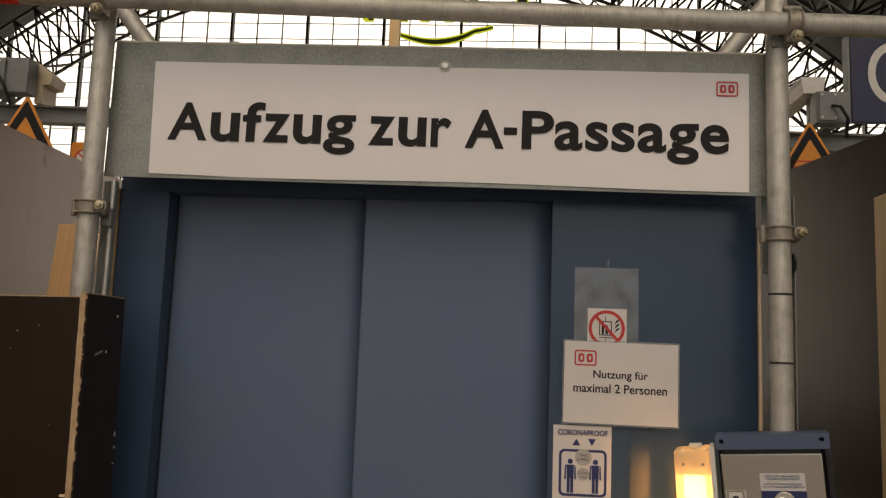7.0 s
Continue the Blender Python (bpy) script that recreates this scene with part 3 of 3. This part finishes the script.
poster = thing("distance_sticker", pose(0.044, WALL - 0.0035, 1.3835, 0, 0, 0), "white and navy distancing sticker on the lift panel", "sticker")
part("sheet", slab(rounded(0.152, 0.215, 0.0008), 0.0005), PAPER, poster)
lettering("CORONAPROOF", 0.130, 0.0145, 0.001, 0.0895, NAVY, poster, -0.0014, 0.02)
printed("arrow", [(-0.026, 0.056), (-0.005, 0.056), (-0.0155, 0.074)], NAVY, poster)
printed("arrow", [(0.0145, 0.074), (0.0355, 0.074), (0.025, 0.056)], NAVY, poster)
printed("car_outline", rounded(0.124, 0.120, 0.014, 0.002, -0.014), NAVY, poster, -0.0008, [rounded(0.111, 0.107, 0.009, 0.002, -0.014)])
printed("grey_dot", disc(0.0215, 0.003, 0.026), GREYDOT, poster, -0.0012)
printed("grey_dot", disc(0.0160, 0.003, -0.017), GREYDOT, poster, -0.0012)
lettering("MAX", 0.021, 0.0065, 0.004, 0.0315, NAVY, poster, -0.0020)
lettering("2 PERS.", 0.031, 0.0065, 0.003, 0.0205, NAVY, poster, -0.0020)
lettering("1,5m", 0.024, 0.0085, 0.003, -0.0135, NAVY, poster, -0.0020)
bars([(0.003, -0.0245, 0.018, 0.0014)], NAVY, poster, -0.0020)
for side in (-1, 1):
    cx = 0.002 + side * 0.0325
    printed("pictogram_dot", disc(0.0066, cx, 0.0145, 20), NAVY, poster)
    printed("pictogram_bar", [(cx - 0.0088, -0.028), (cx + 0.0088, -0.028), (cx + 0.0100, 0.0062), (cx - 0.0100, 0.0062)], NAVY, poster)
    for arm in (-1, 1):
        printed("pictogram_bar", [(cx + arm * 0.0108, 0.0055), (cx + arm * 0.0140, 0.0035), (cx + arm * 0.0156, -0.031), (cx + arm * 0.0112, -0.031)], NAVY, poster)
    for leg in (-1, 1):
        printed("pictogram_bar", rounded(0.0076, 0.040, 0.0015, cx + leg * 0.0046, -0.0455), NAVY, poster)
printed("navy_band", [(-0.076, -0.1075), (0.076, -0.1075), (0.076, -0.0835), (-0.076, -0.0835)], NAVY, poster)
lettering("#SAMENTEGENCORONA", 0.086, 0.0062, -0.018, -0.0955, OFFWHITE, poster, -0.0014, 0.01)
bars([(0.051, -0.0945, 0.031, 0.0085), (0.051, -0.1015, 0.031, 0.0012)], OFFWHITE, poster, -0.0013)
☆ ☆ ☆
Task to carry out: Word for word, quote the full listing, omitting every picture.

Correct result:
7.0 s
Continue the Blender Python (bpy) script that recreates this scene with part 3 of 3. This part finishes the script.
poster = thing("distance_sticker", pose(0.044, WALL - 0.0035, 1.3835, 0, 0, 0), "white and navy distancing sticker on the lift panel", "sticker")
part("sheet", slab(rounded(0.152, 0.215, 0.0008), 0.0005), PAPER, poster)
lettering("CORONAPROOF", 0.130, 0.0145, 0.001, 0.0895, NAVY, poster, -0.0014, 0.02)
printed("arrow", [(-0.026, 0.056), (-0.005, 0.056), (-0.0155, 0.074)], NAVY, poster)
printed("arrow", [(0.0145, 0.074), (0.0355, 0.074), (0.025, 0.056)], NAVY, poster)
printed("car_outline", rounded(0.124, 0.120, 0.014, 0.002, -0.014), NAVY, poster, -0.0008, [rounded(0.111, 0.107, 0.009, 0.002, -0.014)])
printed("grey_dot", disc(0.0215, 0.003, 0.026), GREYDOT, poster, -0.0012)
printed("grey_dot", disc(0.0160, 0.003, -0.017), GREYDOT, poster, -0.0012)
lettering("MAX", 0.021, 0.0065, 0.004, 0.0315, NAVY, poster, -0.0020)
lettering("2 PERS.", 0.031, 0.0065, 0.003, 0.0205, NAVY, poster, -0.0020)
lettering("1,5m", 0.024, 0.0085, 0.003, -0.0135, NAVY, poster, -0.0020)
bars([(0.003, -0.0245, 0.018, 0.0014)], NAVY, poster, -0.0020)
for side in (-1, 1):
    cx = 0.002 + side * 0.0325
    printed("pictogram_dot", disc(0.0066, cx, 0.0145, 20), NAVY, poster)
    printed("pictogram_bar", [(cx - 0.0088, -0.028), (cx + 0.0088, -0.028), (cx + 0.0100, 0.0062), (cx - 0.0100, 0.0062)], NAVY, poster)
    for arm in (-1, 1):
        printed("pictogram_bar", [(cx + arm * 0.0108, 0.0055), (cx + arm * 0.0140, 0.0035), (cx + arm * 0.0156, -0.031), (cx + arm * 0.0112, -0.031)], NAVY, poster)
    for leg in (-1, 1):
        printed("pictogram_bar", rounded(0.0076, 0.040, 0.0015, cx + leg * 0.0046, -0.0455), NAVY, poster)
printed("navy_band", [(-0.076, -0.1075), (0.076, -0.1075), (0.076, -0.0835), (-0.076, -0.0835)], NAVY, poster)
lettering("#SAMENTEGENCORONA", 0.086, 0.0062, -0.018, -0.0955, OFFWHITE, poster, -0.0014, 0.01)
bars([(0.051, -0.0945, 0.031, 0.0085), (0.051, -0.1015, 0.031, 0.0012)], OFFWHITE, poster, -0.0013)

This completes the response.